DL: I think if you look at big construction projects going on today, we are no longer building major interstates through poor, urban neighborhoods. We no longer clear whole neighborhoods. We generally no longer clear whole neighborhoods for urban renewal projects. We're much, much more strategic in design and in citing strategies. So if you look, for example, where are all the conventions and stadium centers being built or all the convention centers and stadiums being built today? They're generally built in old industrial areas, not in old residential neighborhoods. If you look at where new transit lines are often cited, they're on existing rail rights-of-way. Now the question of what we're going to do with older, urban highways is really complicated because, as the artery has demonstrated, the strategy of rebuilding them underground is phenomenally expensive.
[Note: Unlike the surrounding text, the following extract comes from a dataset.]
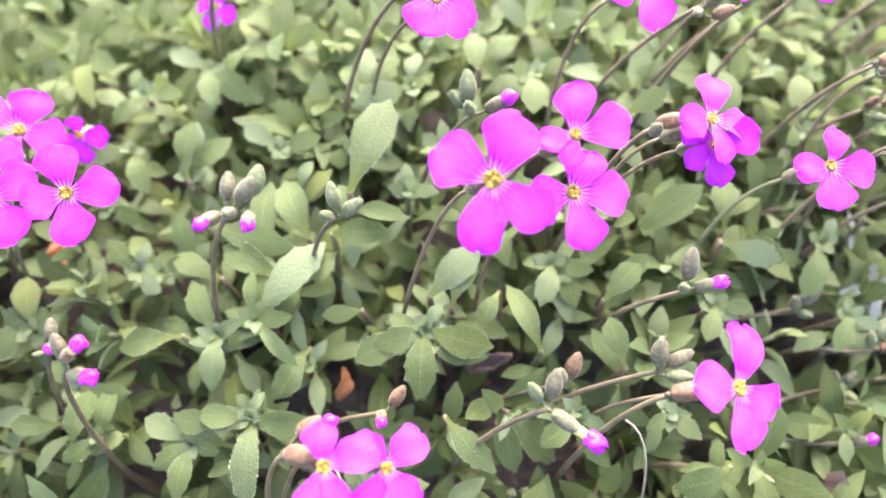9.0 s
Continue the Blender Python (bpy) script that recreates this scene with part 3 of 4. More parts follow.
bud_cluster(GREY, -0.2, 5.7, 2.7, (0, 0, 0.1, 0.0, -0.5, 0.8, 0.40, 2), (-0.2, 0.1, 0, -0.7, 0.2, 0.6, 0.32, 0), (0.2, 0, 0, 0.7, -0.1, 0.6, 0.32, 0), (0.1, -0.2, 0, 0.3, -0.8, 0.5, 0.32, 1), (0, 0.2, 0, 0.1, 0.7, 0.6, 0.32, 1))
bud_cluster("hairy buds, one unrolling its magenta petals beside a flower", 2.0, 8.0, 6.3, (0.05, 0, 0.1, 0.9, -0.1, 0.2, 0.5, 2), (0.6, -0.2, -0.05, 0.9, -0.25, -0.2, 0.5, 3), (0.1, 0.2, 0.1, 0.6, 0.6, 0.4, 0.55, 0))
bud_cluster(GREY, 4.75, 7.9, 5.6, (0.1, 0, 0, 0.9, 0.25, 0.2, 0.58, 2), (0, 0.1, 0.1, 0.5, 0.6, 0.5, 0.34, 1))
bud_cluster(GREY, 8.5, 8.8, 6.9, (0.05, -0.15, 0.1, 0.5, -0.5, 0.3, 0.5, 2), (0.1, 0.15, 0.1, 0.7, 0.5, 0.4, 0.55, 0), (-0.05, 0.1, 0.1, -0.1, 0.5, 0.7, 0.36, 1), (0.4, -0.2, -0.1, 0.8, -0.5, 0.1, 0.42, 4))
bud_cluster(GREY, 8.8, 5.8, 4.2, (0.1, -0.1, 0.1, 0.6, -0.3, 0.5, 0.45, 2), (-0.1, 0, 0, -0.3, -0.3, 0.7, 0.36, 0))
bud_cluster("unrolling magenta bud with closed brownish buds", 4.4, 11.5, 7.0, (0.15, 0, 0.1, 0.6, -0.2, 0.5, 0.34, 3), (-0.2, 0.1, 0.1, -0.8, 0.2, 0.4, 0.5, 0), (0, -0.1, 0, -0.1, -0.7, 0.5, 0.32, 1))
bud_cluster(GREY, 5.45, 13.9, 5.6, (0, 0, 0.1, 0.2, -0.2, 0.8, 0.4, 2), (-0.15, 0.1, 0, -0.7, 0.3, 0.5, 0.34, 1))
bud_cluster(GREY, 3.0, 12.4, 6.2, (0, 0, 0.1, 0.1, 0.4, 0.8, 0.42, 2), (-0.1, -0.2, 0, -0.4, -0.6, 0.5, 0.36, 0), (0.2, -0.2, -0.1, 0.6, -0.5, 0.3, 0.4, 0))
bud_cluster(GREY, 8.2, 12.5, 6.0, (0, 0, 0.1, 0.1, -0.1, 0.9, 0.4, 2), (-0.1, -0.1, 0, -0.3, -0.7, 0.5, 0.34, 1), (0.1, 0.1, 0, 0.7, 0.2, 0.5, 0.3, 1))
bud_cluster(GREY, 10.2, 11.1, 6.1, (0.05, -0.05, 0.1, 0.4, -0.3, 0.7, 0.4, 2), (0, 0.15, 0.1, 0.0, 0.8, 0.5, 0.42, 0), (0.15, -0.1, 0, 0.8, -0.3, 0.2, 0.46, 0), (-0.15, -0.1, 0, -0.6, -0.4, 0.5, 0.2, 1))
bud_cluster("magenta bud unrolling between hairy grey-green buds", 11.4, 10.2, 7.3, (0.0, 0.15, 0.2, 0.5, 0.05, 0.5, 0.42, 3), (0.1, -0.1, 0, 0.7, -0.2, 0.3, 0.55, 2), (-0.05, 0.2, 0.2, -0.1, 0.5, 0.6, 0.42, 0))
bud_cluster("spray of hairy buds, two of them tipped with purple", 14.05, 12.3, 8.45, (-0.2, 0, 0, -0.35, -0.6, 0.4, 0.46, 2), (0.4, -0.05, 0.05, 0.2, -0.7, 0.4, 0.44, 2), (-0.05, 0.25, 0.15, 0.1, 0.7, 0.4, 0.46, 0), (0.2, 0.15, 0.2, 0.5, 0.4, 0.5, 0.5, 0), (0.1, 0, 0.05, 0.0, -0.5, 0.7, 0.4, 0), (0.45, 0.3, 0.2, 0.3, 0.6, 0.5, 0.52, 1))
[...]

DL: The Big Dig is the last piece of the interstate highway system that Dwight Eisenhower and Congress put together in the 1950s. One of the things that happens to the Big Dig in the 1990s is as its cost is rising and there's no other pieces of interstate highway system, there's less and less appetite in Congress to keep providing more and more money for this project but lots of people in congress always thought it was a kind of boondoggle going away present for Tip O'Neill. And so as the ground rules of federal highway aid change, the funding structure of the project changes dramatically. There are two critical things that happened. First of all, Massachusetts, which throughout the sort of mid to late '80s and into the 1990s was getting much, much more money than we sent to Washington in gas taxes because we were paying for this last piece of the national interstate system. Congress, in 1997, says that's it. You know, we have no great incentive to help you. We think this project's a boondoggle. You're all Democrats anyway. We're a Republican Congress and so we're going to send you back about as much money as you send in gas taxes. That's a several hundred million dollar a year cut in the federal aid to Massachusetts.
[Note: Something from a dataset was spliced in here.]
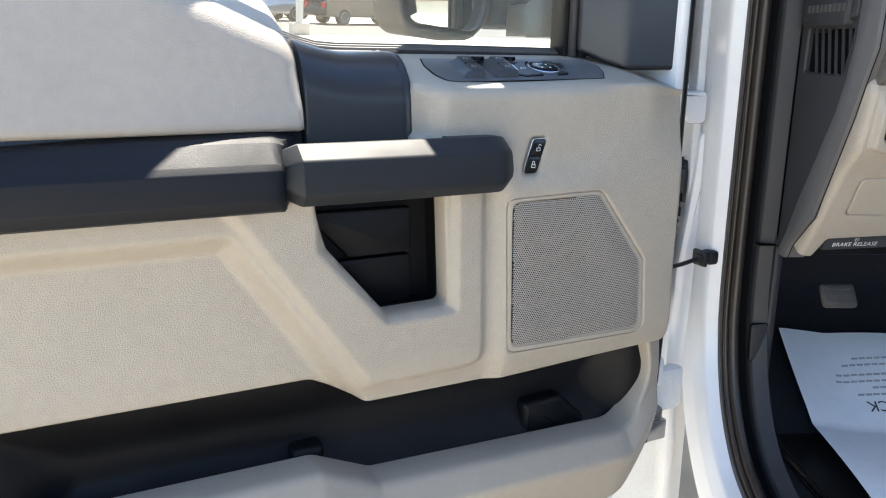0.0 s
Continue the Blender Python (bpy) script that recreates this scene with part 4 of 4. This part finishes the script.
sign([ring_line(491, 255, 19, 20)])
sign([ring_line(587, 352, 15, 16)] + [[(587 + 19 * math.cos(a), 352 + 19 * math.sin(a)), (587 + 26 * math.cos(a), 352 + 26 * math.sin(a))] for a in [k * math.pi / 4 for k in range(8)]] + [[(580, 334), (594, 334)]])
sign([ring_line(685, 263, 15, 16)] + [[(685 + 19 * math.cos(a), 263 + 19 * math.sin(a)), (685 + 25 * math.cos(a), 263 + 25 * math.sin(a))] for a in [k * math.pi / 4 for k in range(8)]] + [[(678, 272), (685, 253), (692, 272)], [(680, 266), (690, 266)]])
sign([[(630, 206), (630, 236)] + ring_line(636, 221, 15, 10, 90, -90) + [(630, 206)]] + [[(607, y), (624, y - 2)] for y in (208, 214, 220, 226, 232)])
sign([[(541, 214), (541, 232)] + ring_line(543, 223, 9, 8, 90, -90) + [(541, 214)], [(575, 214), (575, 232)] + ring_line(573, 223, 9, 8, 90, 270) + [(575, 214)]] + [[(526, y0), (535, y1)] for y0, y1 in ((212, 215), (223, 223), (234, 231))] + [[(584, y1), (590, y0)] for y0, y1 in ((212, 215), (223, 223), (234, 231))])


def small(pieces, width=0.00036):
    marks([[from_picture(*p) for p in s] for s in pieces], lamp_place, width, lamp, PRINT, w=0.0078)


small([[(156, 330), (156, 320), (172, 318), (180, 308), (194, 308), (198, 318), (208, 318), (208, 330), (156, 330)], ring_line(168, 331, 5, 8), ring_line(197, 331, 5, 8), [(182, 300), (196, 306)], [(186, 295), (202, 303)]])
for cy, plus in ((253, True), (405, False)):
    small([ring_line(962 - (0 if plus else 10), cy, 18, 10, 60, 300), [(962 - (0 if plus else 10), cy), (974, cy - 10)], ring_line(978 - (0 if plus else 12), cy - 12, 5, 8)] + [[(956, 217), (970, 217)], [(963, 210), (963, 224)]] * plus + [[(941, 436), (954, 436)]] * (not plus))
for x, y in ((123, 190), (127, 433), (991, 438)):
    part("dot", prism([from_picture(x + 5 * math.cos(a), y + 5 * math.sin(a)) for a in [k * math.pi / 4 for k in range(8)]], lamp_place, 0.006, 0.0078), SHADE_AND_BLACK, lamp)

# vent bin above the panel
def bin_place(l, z, w):
    l, z, w = np.broadcast_arrays(np.asarray(l, float), np.asarray(z, float), np.asarray(w, float))
    return cab(l, np.interp(z, [1.549, 1.551, 1.5645, 1.567, 1.605, 1.72], [0.020, 0.016, -0.0085, -0.0115, -0.018, -0.012]) - w, z)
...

More generally, starting in 1991 and continuing in 1997, Congress says this interstate idea was an interesting idea but it turned into this entitlement program and it set us up for people like Massachusetts getting their project eligible and then coming back again and again and again with cost increases. So what we're going to do now is, for most of the money, we're going to send a chunk of money back to the states and say, you decide how you want to spend it. You can build new highways. You can renovate old highways. You can build some transit but we're not going to make any of those open-ended commitments anymore, at least of the magnitude of the Central Artery. And so now projects like the Central Artery have to compete with all of the other projects in the state for money. Part of the beauty of the original argument for the Artery in Massachusetts was not only was the federal government going to pay ninety percent of the cost, but this is money we would not get if we don't build the Artery. It's not like we could get this money and spend it on something else. So it's found money. If we don't get it in Massachusetts, it's going to go to Arizona or Texas or some other place. Now Congress hasn't completely weaned itself of this because local congressmen like to be able to come back and say to their constituents, I got you a project and so you see, in federal highway and transit legislation, lots of specific projects getting specific funding. But they don't tend to be as big as the Central Artery. They tend to be several hundred million dollar projects, not several tens of billion dollar projects.
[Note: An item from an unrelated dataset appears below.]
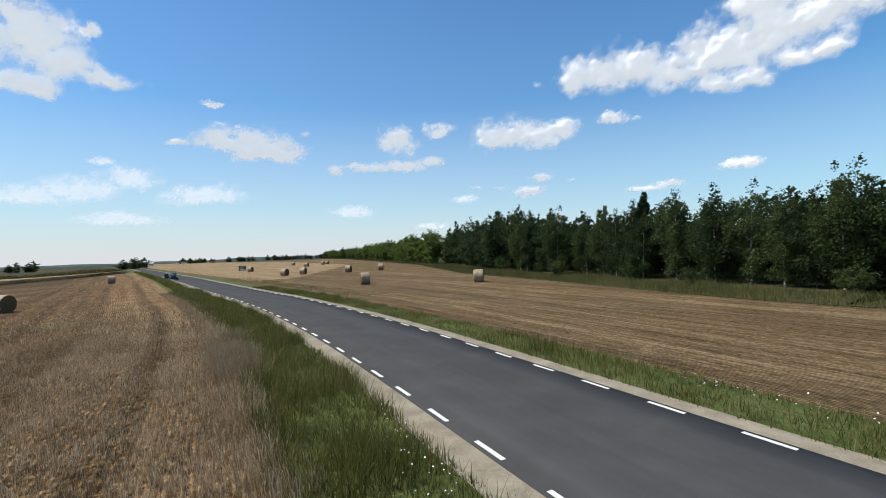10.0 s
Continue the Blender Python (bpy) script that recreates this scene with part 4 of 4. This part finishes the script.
# ---- clouds: fair-weather cumulus, far behind everything ----
def cloud_material(name, cover, soft, glow=0.52):
    m, nt = material(name)
    tc = nt.nodes.new("ShaderNodeTexCoord")
    at_ = node(nt, "ShaderNodeAttribute", attribute_name="thickness").outputs["Fac"]
    n1 = noise_tex(nt, tc.outputs["Object"], 0.008 if cover > 0.9 else 0.005, 7.0 if cover > 0.9 else 3.0, 0.62)
    f = mathn(nt, 'ADD', at_, mathn(nt, 'MULTIPLY', mathn(nt, 'SUBTRACT', n1, 0.5), 0.64 if cover > 0.9 else 0.4))
    al = node(nt, "ShaderNodeMapRange", {0: f, 1: 0.02, 2: soft, 3: 0.0, 4: cover})
    al.interpolation_type = 'SMOOTHSTEP'
    df = node(nt, "ShaderNodeBsdfDiffuse", {0: (0.79, 0.775, 0.81, 1)})
    # added emission stands in for sunlight scattered inside the cloud
    em = node(nt, "ShaderNodeEmission", {0: (0.95, 0.95, 1.0, 1), 1: glow})
    add = node(nt, "ShaderNodeAddShader", {0: df.outputs[0], 1: em.outputs[0]})
    tr = nt.nodes.new("ShaderNodeBsdfTransparent")
    mx = node(nt, "ShaderNodeMixShader", {0: al.outputs[0], 1: tr.outputs[0], 2: add.outputs[0]})
    o = nt.nodes.new("ShaderNodeOutputMaterial")
    nt.links.new(mx.outputs[0], o.inputs[0])
    return m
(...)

DL: Scheme Z is one of the great controversies of the project. It's a very simple problem. You have essentially a North-South highway, which is the Central Artery meeting a series of roads that together make up an East-West highway. If you built this in Kansas, you have a real simple solution. You build a cloverleaf interchange. You can't do that in Boston because you're in the middle of downtown Boston. And so they literally take all of the pieces of the cloverleaf interchange and they fold them on top of each other because there's one quadrant that's an old industrial area on the Cambridge Charlestown border, on the north side of the Charles River. And they create a ramp structure that's about a hundred and twenty feet high and they have this very, very wide bridge because you've got all of these traffic movements that are going on. And this turns out to be a fatal miscalculation for the project. There's the sense in Boston that the ramp structure is too big. You've just depressed this highway in Boston and you're sticking all these ramps over in Cambridge and Charlestown. You've got this bridge that's too big over the Charles River and the Charles River, yes, it's always been a transportation river but we also use it for recreation purposes. And it just becomes this enormous controversy.